Mudança de gestão municipal impactou deslocamento da estudante para Fortaleza
Ao O POVO, o secretário de Educação, Michel Platiny, informou que a mudança de gestão municipal exigiu ajustes administrativos, o que impactou a disponibilidade do transporte. “Sempre buscamos contribuir para o desenvolvimento da Júlia, mas estamos em um período de reestruturação. Ainda assim, temos garantido pelo menos um deslocamento semanal para Fortaleza e estamos buscando soluções para ampliar esse suporte”, afirmou Michel.
Ele também destacou que manteve contato com a mãe da estudante e pretende se reunir com ela nos próximos dias para definir um plano viável para que Júlia volte a frequentar a escola.
Questionado sobre a acessibilidade nas escolas de Mulungu, o secretário reforçou que as unidades passaram por melhorias estruturais nos últimos anos. No entanto, reconheceu que o município ainda não conta com profissionais especializados em Braille, o que pode ter dificultado a adaptação de Júlia no passado.

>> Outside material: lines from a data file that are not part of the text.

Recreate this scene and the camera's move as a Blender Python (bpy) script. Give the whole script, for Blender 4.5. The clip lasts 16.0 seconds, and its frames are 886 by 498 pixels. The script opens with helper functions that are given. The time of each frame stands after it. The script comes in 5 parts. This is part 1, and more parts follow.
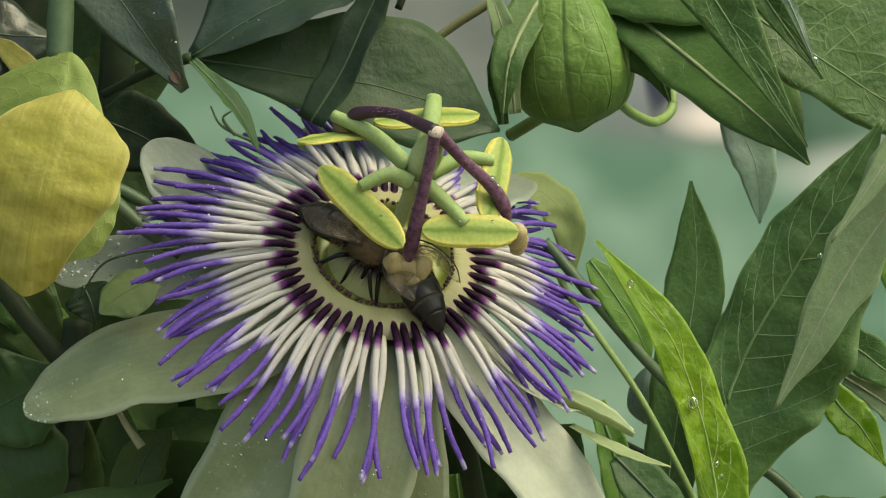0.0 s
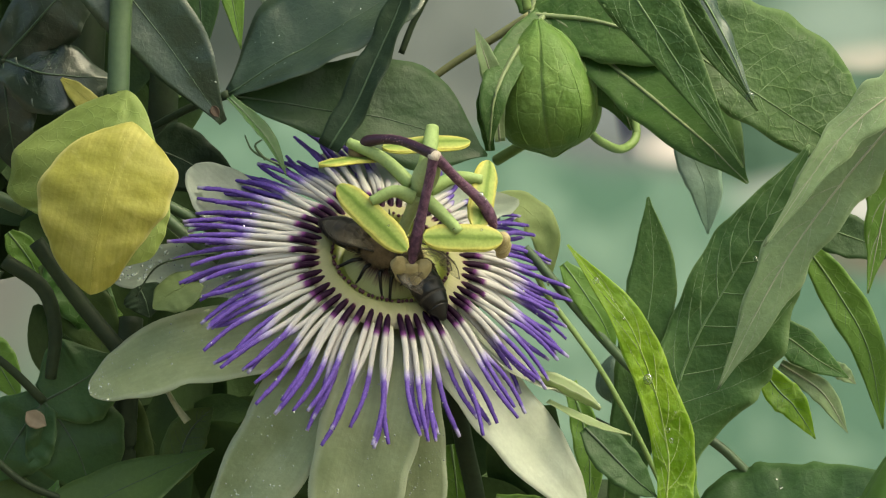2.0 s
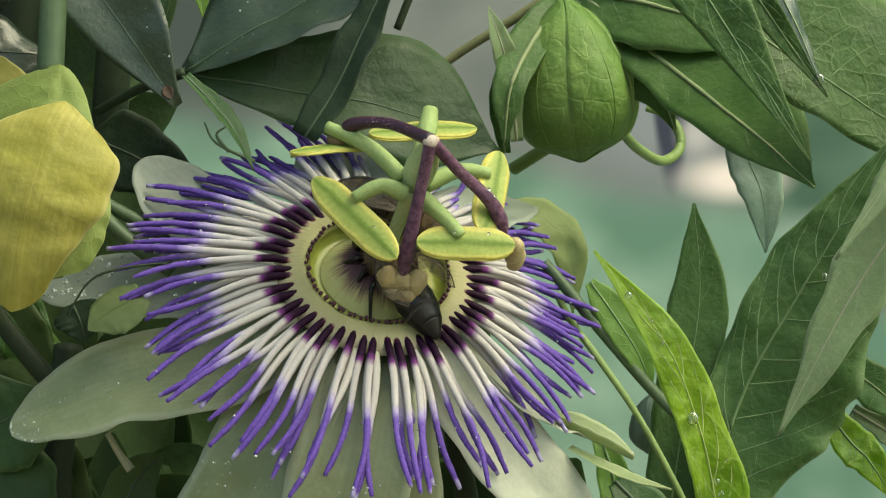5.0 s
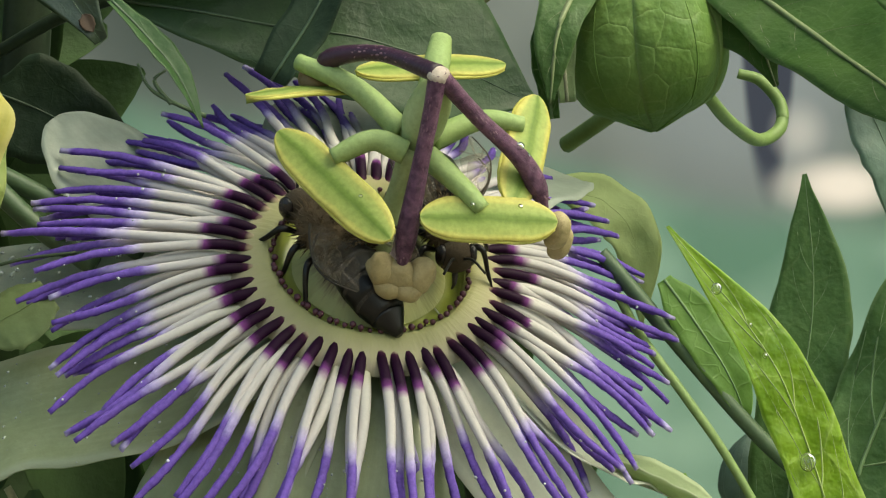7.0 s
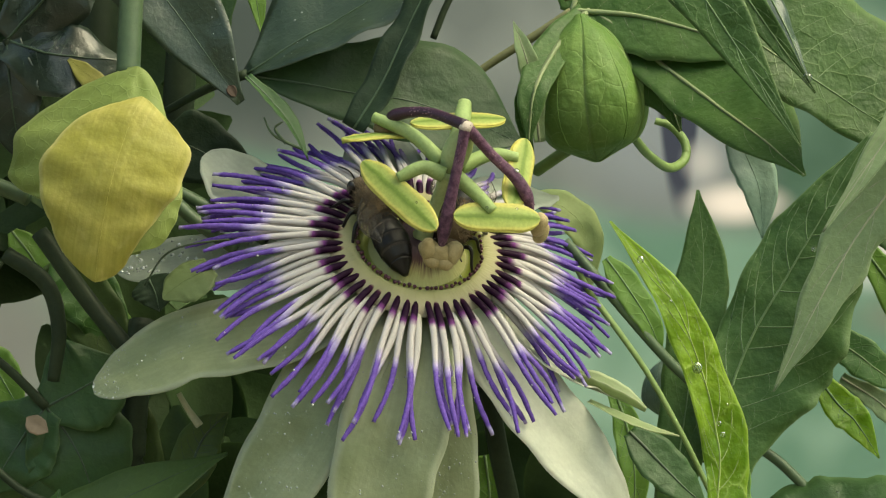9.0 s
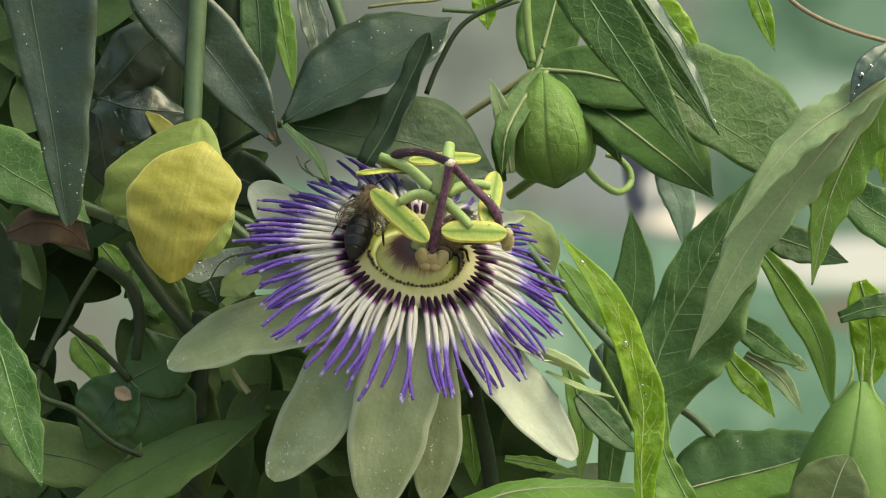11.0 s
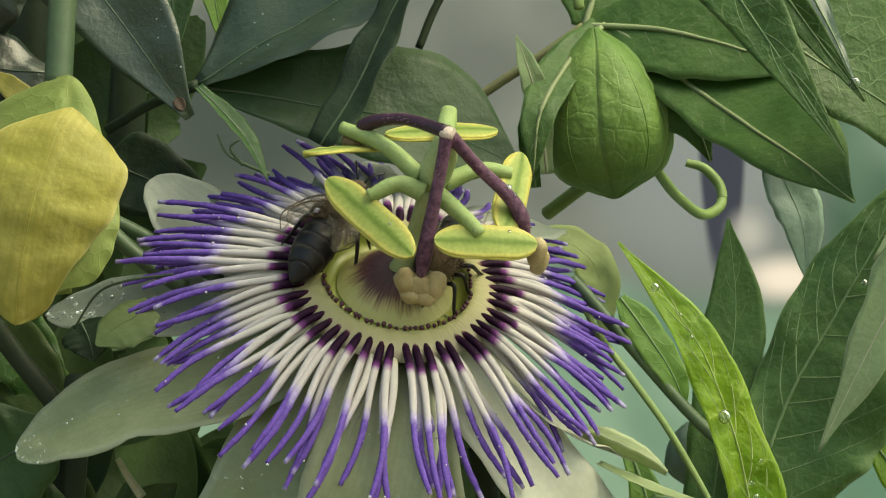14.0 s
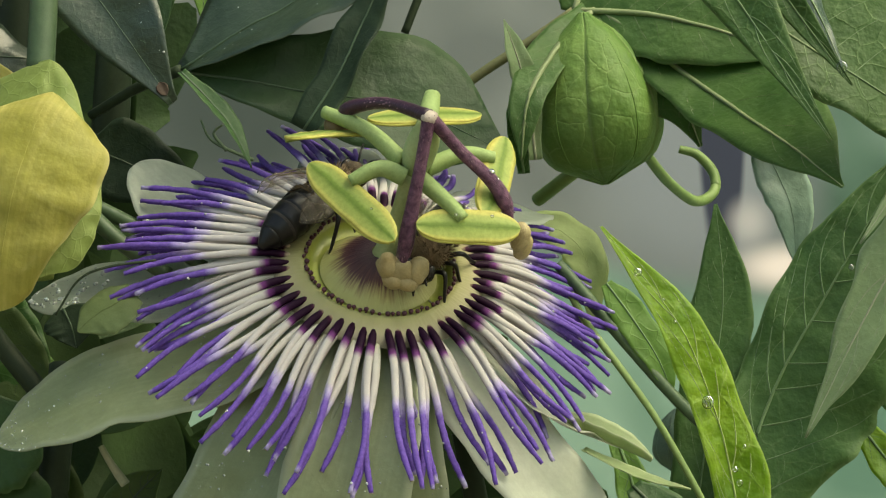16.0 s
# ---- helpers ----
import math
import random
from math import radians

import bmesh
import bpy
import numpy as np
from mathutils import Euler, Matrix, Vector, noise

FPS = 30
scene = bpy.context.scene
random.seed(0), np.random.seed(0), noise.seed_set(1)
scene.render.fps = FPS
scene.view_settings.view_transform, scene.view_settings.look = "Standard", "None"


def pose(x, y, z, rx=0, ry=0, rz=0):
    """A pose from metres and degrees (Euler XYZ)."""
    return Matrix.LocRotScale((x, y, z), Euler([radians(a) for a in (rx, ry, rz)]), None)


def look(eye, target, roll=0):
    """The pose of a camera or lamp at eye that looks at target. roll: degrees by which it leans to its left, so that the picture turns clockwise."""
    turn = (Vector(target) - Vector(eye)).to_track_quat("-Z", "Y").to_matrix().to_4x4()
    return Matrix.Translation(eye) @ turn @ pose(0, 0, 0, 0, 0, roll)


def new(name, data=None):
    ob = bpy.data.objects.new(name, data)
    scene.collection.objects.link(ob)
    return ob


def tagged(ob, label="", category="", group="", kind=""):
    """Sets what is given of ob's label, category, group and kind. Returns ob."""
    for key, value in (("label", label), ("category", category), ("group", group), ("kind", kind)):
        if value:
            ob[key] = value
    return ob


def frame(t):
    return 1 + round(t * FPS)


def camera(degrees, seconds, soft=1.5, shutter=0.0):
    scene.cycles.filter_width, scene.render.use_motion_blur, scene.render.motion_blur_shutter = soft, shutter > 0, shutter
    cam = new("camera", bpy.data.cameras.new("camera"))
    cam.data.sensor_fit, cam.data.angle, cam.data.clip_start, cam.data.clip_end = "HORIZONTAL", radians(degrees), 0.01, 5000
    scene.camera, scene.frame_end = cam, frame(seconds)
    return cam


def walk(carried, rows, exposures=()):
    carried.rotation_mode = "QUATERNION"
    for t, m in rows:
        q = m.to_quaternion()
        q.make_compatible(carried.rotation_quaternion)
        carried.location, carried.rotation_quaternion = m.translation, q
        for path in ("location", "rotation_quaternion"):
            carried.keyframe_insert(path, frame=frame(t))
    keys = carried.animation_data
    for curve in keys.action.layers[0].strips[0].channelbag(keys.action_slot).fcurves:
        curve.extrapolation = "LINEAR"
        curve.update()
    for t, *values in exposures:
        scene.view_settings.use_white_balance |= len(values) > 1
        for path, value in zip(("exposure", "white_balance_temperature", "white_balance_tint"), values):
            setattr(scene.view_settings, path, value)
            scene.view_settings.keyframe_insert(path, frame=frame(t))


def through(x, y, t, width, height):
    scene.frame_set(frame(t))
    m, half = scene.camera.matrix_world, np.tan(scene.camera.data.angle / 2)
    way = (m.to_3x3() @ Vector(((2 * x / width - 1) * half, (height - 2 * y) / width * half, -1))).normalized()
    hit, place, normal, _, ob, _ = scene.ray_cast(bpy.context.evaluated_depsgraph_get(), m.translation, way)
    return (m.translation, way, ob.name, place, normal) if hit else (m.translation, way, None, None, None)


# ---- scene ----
cam = camera(16.0, 16.0, soft=1.2)
PATH = [
    (0, 0.01155, -0.52543, 0.00728, 89.357, -0.130, 0.163),
    (0.5, 0.01464, -0.53584, 0.00514, 89.543, -0.009, 0.452),
    (1, 0.01520, -0.55485, 0.00392, 89.750, 0.077, 0.467),
    (1.5, 0.00935, -0.62147, 0.00156, 90.000, -0.000, 0.000),
    (2, 0.01016, -0.62891, 0.00166, 90.062, 0.074, -0.044),
    (2.5, 0.00780, -0.62948, 0.00321, 90.085, 0.126, -0.052),
    (3, 0.00717, -0.62900, 0.00076, 90.187, 0.092, -0.190),
    (3.5, 0.00748, -0.62862, -0.00019, 90.246, 0.085, -0.290),
    (3.7, 0.00883, -0.62886, -0.00033, 90.228, 0.052, -0.178),
    (5.8, 0.02006, -0.42460, -0.02130, 93.039, -0.378, 1.395),
    (6, 0.02035, -0.41132, -0.02214, 93.169, -0.297, 1.588),
    (6.5, 0.02213, -0.38479, -0.01989, 93.304, -0.311, 2.109),
    (7, 0.02424, -0.37275, -0.01910, 93.240, -0.260, 2.376),
    (7.5, 0.02527, -0.37251, -0.01955, 93.355, -0.262, 2.680),
    (8, 0.02179, -0.41636, -0.02190, 93.456, -0.182, 2.110),
    (8.5, 0.01968, -0.49528, -0.03298, 93.760, -0.216, 1.459),
    (9, 0.01452, -0.58114, -0.03868, 93.789, -0.182, 0.968),
    (9.2, 0.01640, -0.60950, -0.04356, 93.998, -0.120, 1.076),
    (11.3, 0.02691, -0.77290, -0.05325, 94.106, 0.243, 1.372),
    (11.5, 0.03314, -0.77691, -0.05331, 94.088, 0.281, 1.700),
    (12, 0.02646, -0.68356, -0.05045, 94.497, 0.208, 1.602),
    (12.5, 0.02103, -0.49092, -0.04823, 95.631, -0.113, 2.155),
    (13, 0.02044, -0.49237, -0.05014, 96.098, -0.118, 2.056),
    (13.5, 0.02460, -0.49184, -0.05256, 96.617, -0.017, 2.246),
    (14, 0.02757, -0.49034, -0.05243, 96.710, 0.041, 2.363),
    (14.5, 0.02946, -0.48896, -0.05187, 96.752, -0.004, 2.427),
    (15, 0.03243, -0.48749, -0.05395, 96.769, -0.030, 2.669),
    (15.5, 0.03294, -0.48766, -0.05382, 96.649, 0.036, 2.700),
    (16, 0.03354, -0.48656, -0.05370, 96.636, 0.090, 2.788),
]
walk(cam, [(t, pose(*p)) for t, *p in PATH], exposures=[(0, 1.08, 8000, -8), (1.2, 1.21, 8000, -8), (3.7, 1.24, 8000, -8), (5.8, 1.14, 7500, -8), (7.6, 1.12, 7500, -8), (8.4, 1.12, 7900, -8), (9.2, 1.22, 8000, -8), (11.3, 1.32, 8000, -8), (12.5, 1.29, 8000, -8), (14, 1.16, 8000, -8), (16, 1.10, 8000, -8)])

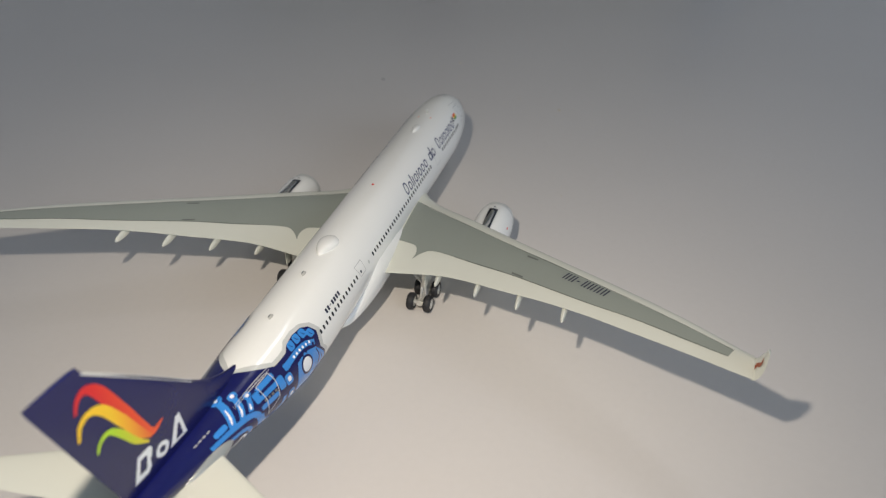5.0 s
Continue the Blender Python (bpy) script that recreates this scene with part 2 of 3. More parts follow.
# Fuselage sections along its length: top, bottom and half width.
LONG = [-0.15, 0.5, 1.5, 3.9, 6, 9, 13, 18, 24, 100, 105, 112, 120, 130, 138, 143, 146.3]
f_top = curve(LONG, [10.8, 12.0, 13.2, 15.0, 16.5, 17.9, 18.8, 19.12, 19.15, 19.15, 19.15, 19.12, 19.1, 19.0, 18.8, 18.4, 17.8])
f_bot = curve(LONG, [10.1, 9.2, 8.2, 7.0, 6.2, 5.5, 5.1, 4.95, 4.95, 4.95, 5.3, 6.9, 9.3, 12.3, 14.6, 15.8, 16.4])
f_half = curve(LONG, [0.3, 1.15, 2.0, 3.4, 4.3, 5.25, 6.1, 6.75, 7.1, 7.1, 7.05, 6.65, 5.75, 4.2, 2.7, 1.6, 0.7])


def hull(y, a, off=0.0):
    """A point of the fuselage at y, a degrees round from its top towards starboard, off millimetres proud."""
    t, b, h = f_top(-y), f_bot(-y), f_half(-y)
    a = radians(a)
    return Vector(((h + off) * math.sin(a), y, (t + b) / 2 + ((t - b) / 2 + off) * math.cos(a)))


ys = [0.15, 0.0, -0.1, -0.25] + [-0.5 * i for i in range(1, 49)] + [-24 - 2.0 * i for i in range(1, 39)] + [-100 - 1.0 * i for i in range(1, 47)] + [-146.3]
fuselage = part("fuselage", surface([[hull(y, 360 * i / 96) for i in range(96)] for y in ys], closed=True, cap=True), WHITE, jet, "glossy white fuselage")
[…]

“A escola Maria Amélia Pontes, por exemplo, é totalmente acessível. Além disso, temos uma equipe multidisciplinar com psicólogos e psicopedagogos para atender os alunos. No ano passado, disponibilizamos uma professora para acompanhar Júlia e capacitá-la, mas infelizmente essa iniciativa não teve continuidade. Estamos buscando alternativas para oferecer um atendimento mais adequado”, explicou.